[Source excerpt]
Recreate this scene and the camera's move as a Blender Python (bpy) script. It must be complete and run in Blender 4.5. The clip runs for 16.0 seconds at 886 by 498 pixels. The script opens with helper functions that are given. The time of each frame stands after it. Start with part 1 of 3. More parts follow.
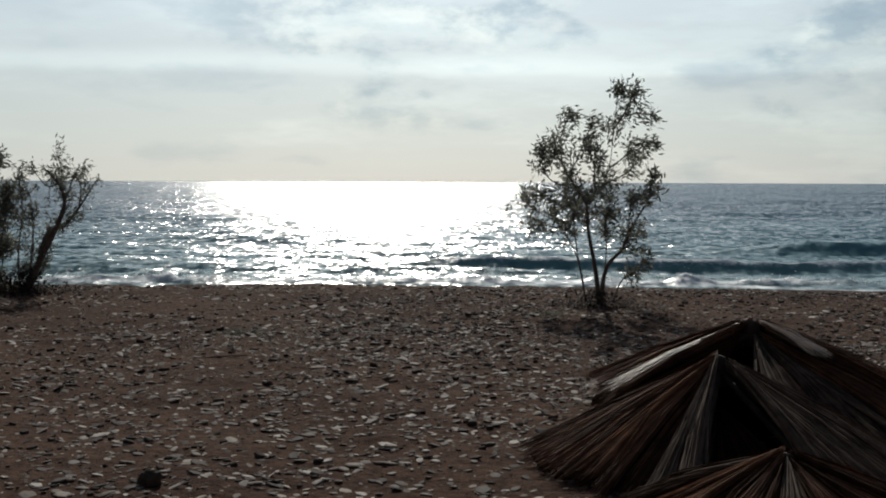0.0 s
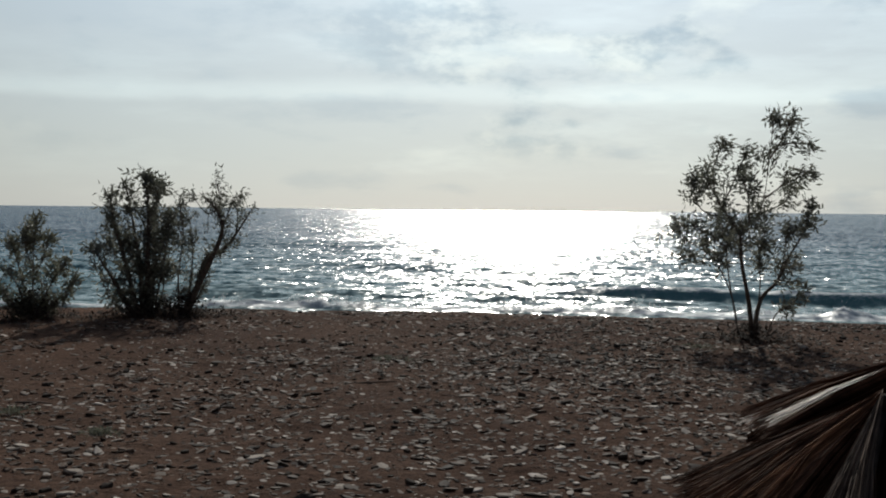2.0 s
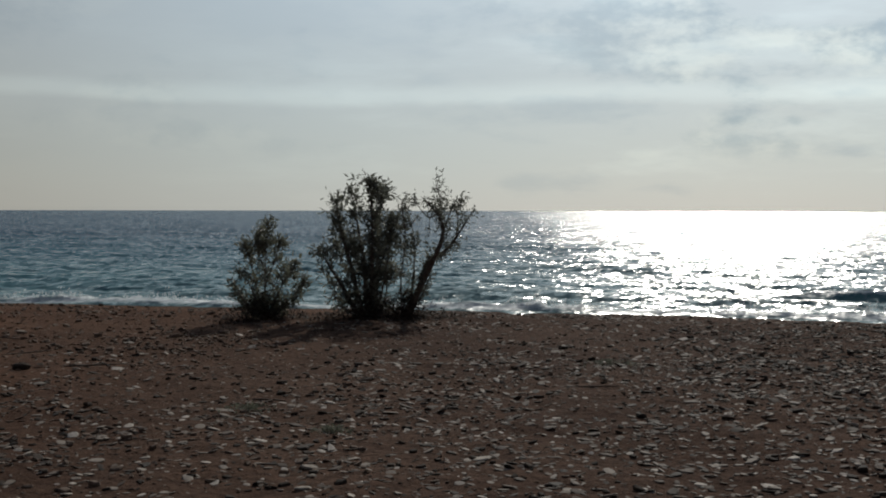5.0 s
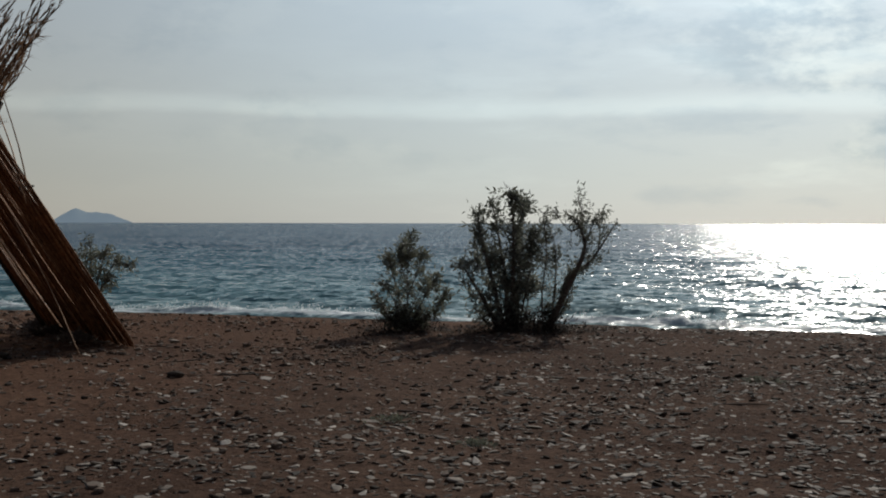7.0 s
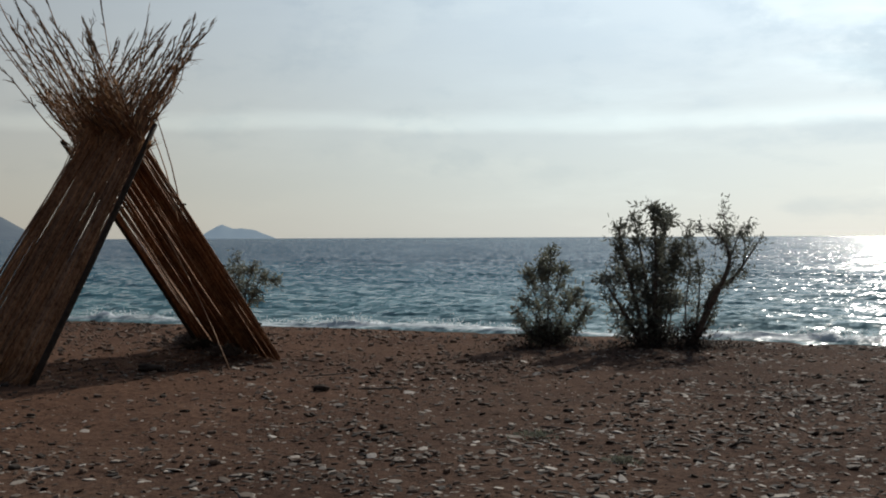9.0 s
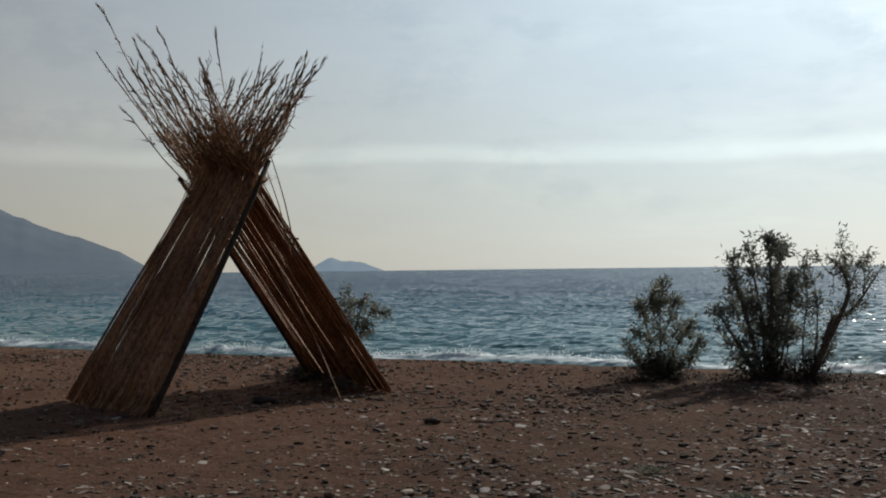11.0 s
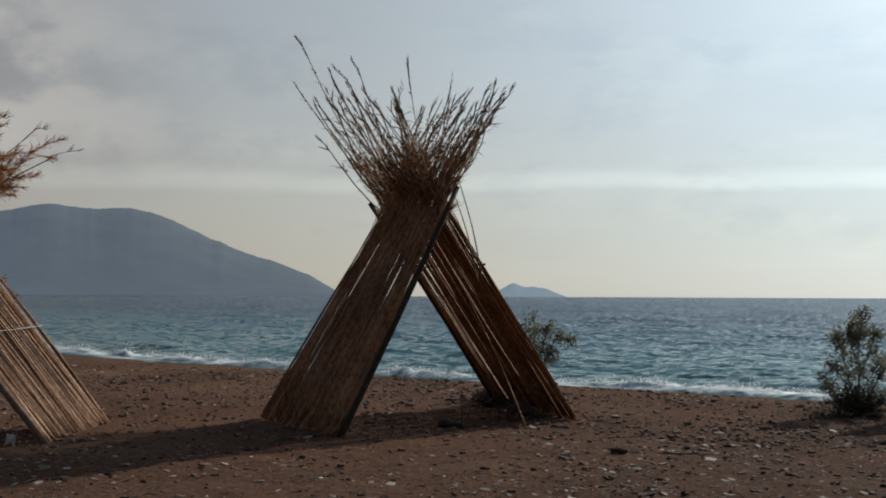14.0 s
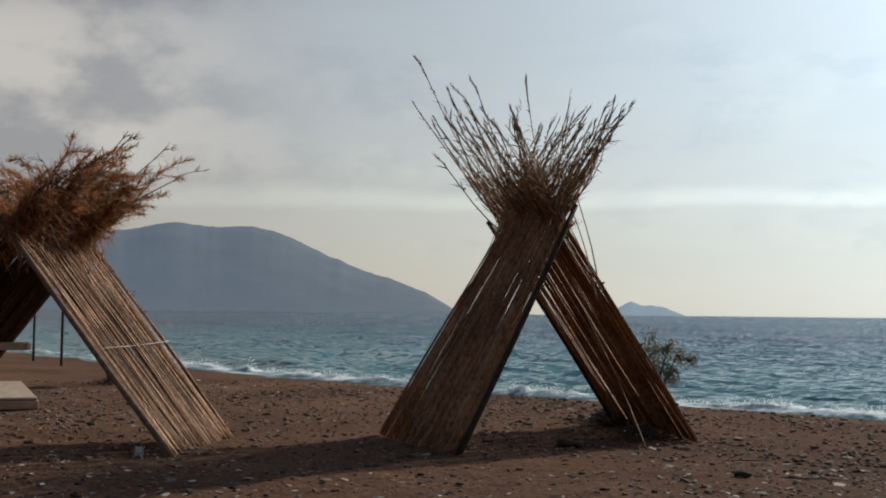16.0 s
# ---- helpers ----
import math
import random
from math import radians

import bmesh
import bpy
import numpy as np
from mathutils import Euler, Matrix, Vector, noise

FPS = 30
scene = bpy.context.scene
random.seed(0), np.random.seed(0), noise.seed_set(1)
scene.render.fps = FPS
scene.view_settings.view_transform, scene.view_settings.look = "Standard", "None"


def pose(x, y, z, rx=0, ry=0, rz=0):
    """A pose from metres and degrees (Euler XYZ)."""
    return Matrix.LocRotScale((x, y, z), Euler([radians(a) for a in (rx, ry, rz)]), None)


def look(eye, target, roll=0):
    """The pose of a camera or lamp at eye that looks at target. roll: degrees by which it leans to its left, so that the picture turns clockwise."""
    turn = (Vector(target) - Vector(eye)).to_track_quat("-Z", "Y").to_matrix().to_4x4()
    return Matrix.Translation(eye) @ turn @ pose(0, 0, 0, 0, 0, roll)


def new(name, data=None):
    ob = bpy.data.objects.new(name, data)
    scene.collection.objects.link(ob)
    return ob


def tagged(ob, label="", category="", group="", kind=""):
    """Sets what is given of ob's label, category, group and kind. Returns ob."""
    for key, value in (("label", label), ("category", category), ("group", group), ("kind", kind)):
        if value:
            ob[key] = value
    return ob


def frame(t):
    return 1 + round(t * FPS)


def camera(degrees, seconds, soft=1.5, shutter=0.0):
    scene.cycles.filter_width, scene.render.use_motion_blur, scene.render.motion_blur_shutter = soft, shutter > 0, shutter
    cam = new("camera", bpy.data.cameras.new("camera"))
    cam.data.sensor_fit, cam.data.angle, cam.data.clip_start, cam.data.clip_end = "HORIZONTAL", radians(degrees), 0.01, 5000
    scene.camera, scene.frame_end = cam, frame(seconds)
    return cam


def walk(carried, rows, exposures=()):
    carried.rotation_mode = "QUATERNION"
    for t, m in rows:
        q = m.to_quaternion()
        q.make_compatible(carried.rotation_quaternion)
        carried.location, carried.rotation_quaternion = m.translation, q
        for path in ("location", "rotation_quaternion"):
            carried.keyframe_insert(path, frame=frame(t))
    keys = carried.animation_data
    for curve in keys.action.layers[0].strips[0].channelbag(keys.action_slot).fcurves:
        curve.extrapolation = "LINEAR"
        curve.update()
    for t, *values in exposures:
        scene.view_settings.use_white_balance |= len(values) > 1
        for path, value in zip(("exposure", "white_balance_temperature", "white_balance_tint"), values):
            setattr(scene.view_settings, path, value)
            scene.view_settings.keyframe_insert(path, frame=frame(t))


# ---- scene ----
cam = camera(41.24, 16.0, soft=1.95, shutter=0.0)
EYE = 1.65
# seconds, eye x, y, rise, then the turn to the left, the upward tilt and the lean to the right in degrees
ROWS = [
    (0.0, 0.000, -0.000, -0.000, 0.06, -3.27, -0.22),
    (0.5, -0.003, -0.003, 0.000, 1.84, -2.97, -0.18),
    (1.0, -0.013, -0.000, 0.007, 3.90, -2.74, -0.06),
    (1.5, -0.029, -0.007, 0.010, 5.69, -2.29, -0.16),
    (2.0, -0.048, -0.011, 0.008, 7.10, -1.93, -0.58),
    (2.5, -0.060, -0.014, 0.009, 8.69, -2.07, -0.62),
    (3.0, -0.070, -0.016, 0.009, 10.96, -1.91, -0.21),
    (3.5, -0.077, -0.020, 0.016, 12.84, -1.71, 0.02),
    (4.0, -0.097, -0.016, 0.011, 14.55, -1.64, -0.11),
    (4.2, -0.102, -0.017, 0.012, 15.09, -1.75, -0.11),
    (6.3, -0.149, -0.031, 0.017, 21.99, -1.30, -0.08),
    (6.5, -0.154, -0.034, 0.018, 22.66, -1.17, -0.08),
    (7.0, -0.168, -0.048, 0.023, 24.20, -1.27, -0.12),
    (7.5, -0.176, -0.055, 0.027, 25.99, -1.60, 0.41),
    (8.0, -0.182, -0.067, 0.029, 28.12, -1.16, 0.56),
    (8.5, -0.194, -0.071, 0.033, 29.51, -0.66, 0.39),
    (9.0, -0.202, -0.077, 0.033, 30.88, -0.57, 0.25),
    (9.2, -0.205, -0.078, 0.034, 31.44, -0.44, 0.25),
    (11.3, -0.236, -0.092, 0.048, 37.01, 1.20, 0.66),
    (11.5, -0.239, -0.093, 0.049, 37.67, 1.29, 0.66),
    (12.0, -0.246, -0.101, 0.048, 39.03, 1.68, 0.68),
    (12.5, -0.256, -0.107, 0.049, 40.62, 2.01, 0.65),
    (13.0, -0.255, -0.113, 0.048, 41.86, 1.80, 0.66),
    (13.5, -0.264, -0.122, 0.049, 43.43, 1.83, 0.24),
    (14.0, -0.265, -0.131, 0.051, 44.95, 2.29, -0.24),
    (14.5, -0.266, -0.140, 0.052, 46.29, 2.61, -0.81),
    (15.0, -0.273, -0.141, 0.053, 47.79, 2.71, -0.83),
    (15.5, -0.279, -0.145, 0.056, 49.35, 2.97, -0.64),
    (16.0, -0.286, -0.146, 0.055, 50.61, 3.12, -0.57),
]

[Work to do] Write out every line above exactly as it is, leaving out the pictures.

[Full answer]
Recreate this scene and the camera's move as a Blender Python (bpy) script. It must be complete and run in Blender 4.5. The clip runs for 16.0 seconds at 886 by 498 pixels. The script opens with helper functions that are given. The time of each frame stands after it. Start with part 1 of 3. More parts follow.
0.0 s
2.0 s
5.0 s
7.0 s
9.0 s
11.0 s
14.0 s
16.0 s
# ---- helpers ----
import math
import random
from math import radians

import bmesh
import bpy
import numpy as np
from mathutils import Euler, Matrix, Vector, noise

FPS = 30
scene = bpy.context.scene
random.seed(0), np.random.seed(0), noise.seed_set(1)
scene.render.fps = FPS
scene.view_settings.view_transform, scene.view_settings.look = "Standard", "None"


def pose(x, y, z, rx=0, ry=0, rz=0):
    """A pose from metres and degrees (Euler XYZ)."""
    return Matrix.LocRotScale((x, y, z), Euler([radians(a) for a in (rx, ry, rz)]), None)


def look(eye, target, roll=0):
    """The pose of a camera or lamp at eye that looks at target. roll: degrees by which it leans to its left, so that the picture turns clockwise."""
    turn = (Vector(target) - Vector(eye)).to_track_quat("-Z", "Y").to_matrix().to_4x4()
    return Matrix.Translation(eye) @ turn @ pose(0, 0, 0, 0, 0, roll)


def new(name, data=None):
    ob = bpy.data.objects.new(name, data)
    scene.collection.objects.link(ob)
    return ob


def tagged(ob, label="", category="", group="", kind=""):
    """Sets what is given of ob's label, category, group and kind. Returns ob."""
    for key, value in (("label", label), ("category", category), ("group", group), ("kind", kind)):
        if value:
            ob[key] = value
    return ob


def frame(t):
    return 1 + round(t * FPS)


def camera(degrees, seconds, soft=1.5, shutter=0.0):
    scene.cycles.filter_width, scene.render.use_motion_blur, scene.render.motion_blur_shutter = soft, shutter > 0, shutter
    cam = new("camera", bpy.data.cameras.new("camera"))
    cam.data.sensor_fit, cam.data.angle, cam.data.clip_start, cam.data.clip_end = "HORIZONTAL", radians(degrees), 0.01, 5000
    scene.camera, scene.frame_end = cam, frame(seconds)
    return cam


def walk(carried, rows, exposures=()):
    carried.rotation_mode = "QUATERNION"
    for t, m in rows:
        q = m.to_quaternion()
        q.make_compatible(carried.rotation_quaternion)
        carried.location, carried.rotation_quaternion = m.translation, q
        for path in ("location", "rotation_quaternion"):
            carried.keyframe_insert(path, frame=frame(t))
    keys = carried.animation_data
    for curve in keys.action.layers[0].strips[0].channelbag(keys.action_slot).fcurves:
        curve.extrapolation = "LINEAR"
        curve.update()
    for t, *values in exposures:
        scene.view_settings.use_white_balance |= len(values) > 1
        for path, value in zip(("exposure", "white_balance_temperature", "white_balance_tint"), values):
            setattr(scene.view_settings, path, value)
            scene.view_settings.keyframe_insert(path, frame=frame(t))


# ---- scene ----
cam = camera(41.24, 16.0, soft=1.95, shutter=0.0)
EYE = 1.65
# seconds, eye x, y, rise, then the turn to the left, the upward tilt and the lean to the right in degrees
ROWS = [
    (0.0, 0.000, -0.000, -0.000, 0.06, -3.27, -0.22),
    (0.5, -0.003, -0.003, 0.000, 1.84, -2.97, -0.18),
    (1.0, -0.013, -0.000, 0.007, 3.90, -2.74, -0.06),
    (1.5, -0.029, -0.007, 0.010, 5.69, -2.29, -0.16),
    (2.0, -0.048, -0.011, 0.008, 7.10, -1.93, -0.58),
    (2.5, -0.060, -0.014, 0.009, 8.69, -2.07, -0.62),
    (3.0, -0.070, -0.016, 0.009, 10.96, -1.91, -0.21),
    (3.5, -0.077, -0.020, 0.016, 12.84, -1.71, 0.02),
    (4.0, -0.097, -0.016, 0.011, 14.55, -1.64, -0.11),
    (4.2, -0.102, -0.017, 0.012, 15.09, -1.75, -0.11),
    (6.3, -0.149, -0.031, 0.017, 21.99, -1.30, -0.08),
    (6.5, -0.154, -0.034, 0.018, 22.66, -1.17, -0.08),
    (7.0, -0.168, -0.048, 0.023, 24.20, -1.27, -0.12),
    (7.5, -0.176, -0.055, 0.027, 25.99, -1.60, 0.41),
    (8.0, -0.182, -0.067, 0.029, 28.12, -1.16, 0.56),
    (8.5, -0.194, -0.071, 0.033, 29.51, -0.66, 0.39),
    (9.0, -0.202, -0.077, 0.033, 30.88, -0.57, 0.25),
    (9.2, -0.205, -0.078, 0.034, 31.44, -0.44, 0.25),
    (11.3, -0.236, -0.092, 0.048, 37.01, 1.20, 0.66),
    (11.5, -0.239, -0.093, 0.049, 37.67, 1.29, 0.66),
    (12.0, -0.246, -0.101, 0.048, 39.03, 1.68, 0.68),
    (12.5, -0.256, -0.107, 0.049, 40.62, 2.01, 0.65),
    (13.0, -0.255, -0.113, 0.048, 41.86, 1.80, 0.66),
    (13.5, -0.264, -0.122, 0.049, 43.43, 1.83, 0.24),
    (14.0, -0.265, -0.131, 0.051, 44.95, 2.29, -0.24),
    (14.5, -0.266, -0.140, 0.052, 46.29, 2.61, -0.81),
    (15.0, -0.273, -0.141, 0.053, 47.79, 2.71, -0.83),
    (15.5, -0.279, -0.145, 0.056, 49.35, 2.97, -0.64),
    (16.0, -0.286, -0.146, 0.055, 50.61, 3.12, -0.57),
]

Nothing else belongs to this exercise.